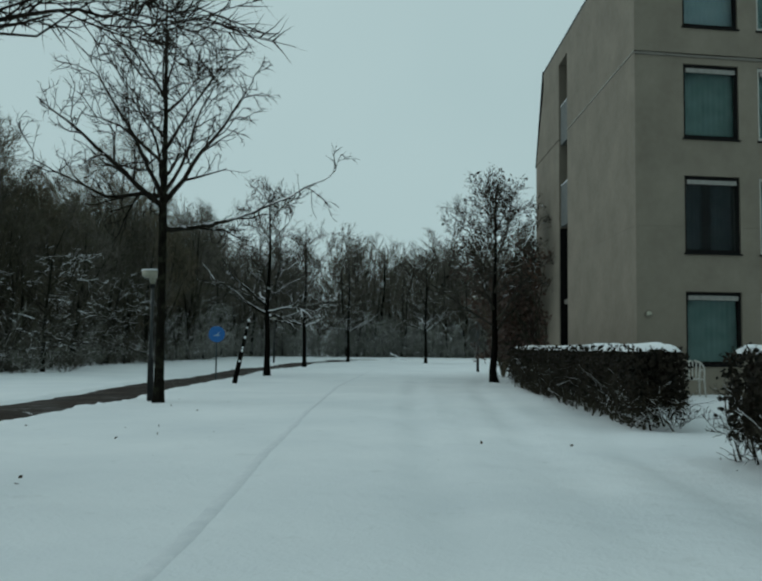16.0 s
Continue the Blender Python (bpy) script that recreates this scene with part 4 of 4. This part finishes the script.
# ---- hedges ----
def hedge(a, b, width, height, seed, label):
    """A clipped hedge: stems below, a dense leafy body and a cap of snow."""
    rng = np.random.default_rng(seed)
    a, b = np.array(a, float), np.array(b, float)
    long = float(np.hypot(*(b - a)))
    ang = math.degrees(math.atan2(*(b - a)[::-1]))
    mid = (a + b) / 2
    z = on_ground(*mid)
    t = thing("hedge", pose(mid[0], mid[1], z, 0, 0, ang), label, "hedge", "hedges by the building")
    body = bmesh.new()
    bmesh.ops.create_cube(body, size=1, matrix=Matrix.Translation((0, 0, height * 0.60)) @ Matrix.Diagonal((long - 0.3, width - 0.25, height * 0.62, 1)))
    bmesh.ops.subdivide_edges(body, edges=body.edges[:], cuts=7, use_grid_fill=True)
    for v in body.verts:
        v.co += 0.09 * Vector(noise.noise_vector(v.co * 2.1 + Vector((seed, 0, 0))))
    part("core", body, HEDGE_LEAF, t)
    stems, leaves = Tubes(), Tubes()
    for _ in range(int(long * 20)):
        s = (rng.uniform(-long / 2, long / 2), rng.uniform(-width / 2, width / 2) * 0.75, -0.05)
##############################
- WORK INSTRUCTIONS: Collect each line above holding the string "part".

- FINAL ANSWER:
Continue the Blender Python (bpy) script that recreates this scene with part 4 of 4. This part finishes the script.
    part("core", body, HEDGE_LEAF, t)